━━ Data extract ━━
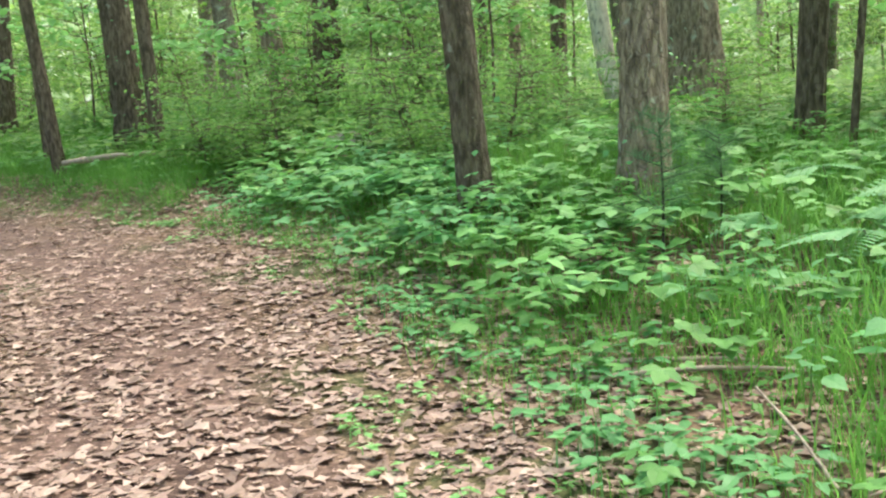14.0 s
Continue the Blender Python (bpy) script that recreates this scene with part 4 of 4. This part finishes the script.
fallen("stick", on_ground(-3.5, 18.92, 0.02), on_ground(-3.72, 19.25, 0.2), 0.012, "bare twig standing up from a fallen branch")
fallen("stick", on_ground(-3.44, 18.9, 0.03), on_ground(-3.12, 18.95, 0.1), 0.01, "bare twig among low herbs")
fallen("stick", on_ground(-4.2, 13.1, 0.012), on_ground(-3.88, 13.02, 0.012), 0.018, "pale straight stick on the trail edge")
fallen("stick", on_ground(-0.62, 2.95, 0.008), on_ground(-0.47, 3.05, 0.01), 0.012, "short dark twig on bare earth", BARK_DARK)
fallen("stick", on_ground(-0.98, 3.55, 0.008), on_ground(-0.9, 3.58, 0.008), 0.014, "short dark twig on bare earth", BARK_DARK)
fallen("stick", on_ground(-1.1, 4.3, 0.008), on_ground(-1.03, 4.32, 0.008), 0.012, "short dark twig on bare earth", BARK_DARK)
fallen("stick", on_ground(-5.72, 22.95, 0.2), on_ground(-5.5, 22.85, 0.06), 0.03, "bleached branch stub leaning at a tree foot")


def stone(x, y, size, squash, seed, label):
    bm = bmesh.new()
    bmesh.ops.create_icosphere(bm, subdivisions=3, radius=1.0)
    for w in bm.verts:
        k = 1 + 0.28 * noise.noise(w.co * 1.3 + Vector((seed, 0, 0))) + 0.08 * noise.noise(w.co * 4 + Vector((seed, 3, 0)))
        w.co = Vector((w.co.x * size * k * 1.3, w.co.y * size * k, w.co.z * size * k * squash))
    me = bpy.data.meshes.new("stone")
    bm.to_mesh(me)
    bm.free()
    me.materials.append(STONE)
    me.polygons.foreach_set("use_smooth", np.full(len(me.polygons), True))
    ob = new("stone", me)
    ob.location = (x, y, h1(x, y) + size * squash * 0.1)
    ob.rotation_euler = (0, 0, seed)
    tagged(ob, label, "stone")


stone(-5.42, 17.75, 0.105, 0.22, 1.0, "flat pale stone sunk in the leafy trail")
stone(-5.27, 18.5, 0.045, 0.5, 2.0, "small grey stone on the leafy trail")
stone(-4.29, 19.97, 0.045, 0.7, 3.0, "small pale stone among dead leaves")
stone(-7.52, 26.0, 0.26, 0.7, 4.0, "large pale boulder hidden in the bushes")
━━━
=== Requirement ===
Set down the material exactly, every line of it, except for the pictures.

=== Exercise answer ===
14.0 s
Continue the Blender Python (bpy) script that recreates this scene with part 4 of 4. This part finishes the script.
fallen("stick", on_ground(-3.5, 18.92, 0.02), on_ground(-3.72, 19.25, 0.2), 0.012, "bare twig standing up from a fallen branch")
fallen("stick", on_ground(-3.44, 18.9, 0.03), on_ground(-3.12, 18.95, 0.1), 0.01, "bare twig among low herbs")
fallen("stick", on_ground(-4.2, 13.1, 0.012), on_ground(-3.88, 13.02, 0.012), 0.018, "pale straight stick on the trail edge")
fallen("stick", on_ground(-0.62, 2.95, 0.008), on_ground(-0.47, 3.05, 0.01), 0.012, "short dark twig on bare earth", BARK_DARK)
fallen("stick", on_ground(-0.98, 3.55, 0.008), on_ground(-0.9, 3.58, 0.008), 0.014, "short dark twig on bare earth", BARK_DARK)
fallen("stick", on_ground(-1.1, 4.3, 0.008), on_ground(-1.03, 4.32, 0.008), 0.012, "short dark twig on bare earth", BARK_DARK)
fallen("stick", on_ground(-5.72, 22.95, 0.2), on_ground(-5.5, 22.85, 0.06), 0.03, "bleached branch stub leaning at a tree foot")


def stone(x, y, size, squash, seed, label):
    bm = bmesh.new()
    bmesh.ops.create_icosphere(bm, subdivisions=3, radius=1.0)
    for w in bm.verts:
        k = 1 + 0.28 * noise.noise(w.co * 1.3 + Vector((seed, 0, 0))) + 0.08 * noise.noise(w.co * 4 + Vector((seed, 3, 0)))
        w.co = Vector((w.co.x * size * k * 1.3, w.co.y * size * k, w.co.z * size * k * squash))
    me = bpy.data.meshes.new("stone")
    bm.to_mesh(me)
    bm.free()
    me.materials.append(STONE)
    me.polygons.foreach_set("use_smooth", np.full(len(me.polygons), True))
    ob = new("stone", me)
    ob.location = (x, y, h1(x, y) + size * squash * 0.1)
    ob.rotation_euler = (0, 0, seed)
    tagged(ob, label, "stone")


stone(-5.42, 17.75, 0.105, 0.22, 1.0, "flat pale stone sunk in the leafy trail")
stone(-5.27, 18.5, 0.045, 0.5, 2.0, "small grey stone on the leafy trail")
stone(-4.29, 19.97, 0.045, 0.7, 3.0, "small pale stone among dead leaves")
stone(-7.52, 26.0, 0.26, 0.7, 4.0, "large pale boulder hidden in the bushes")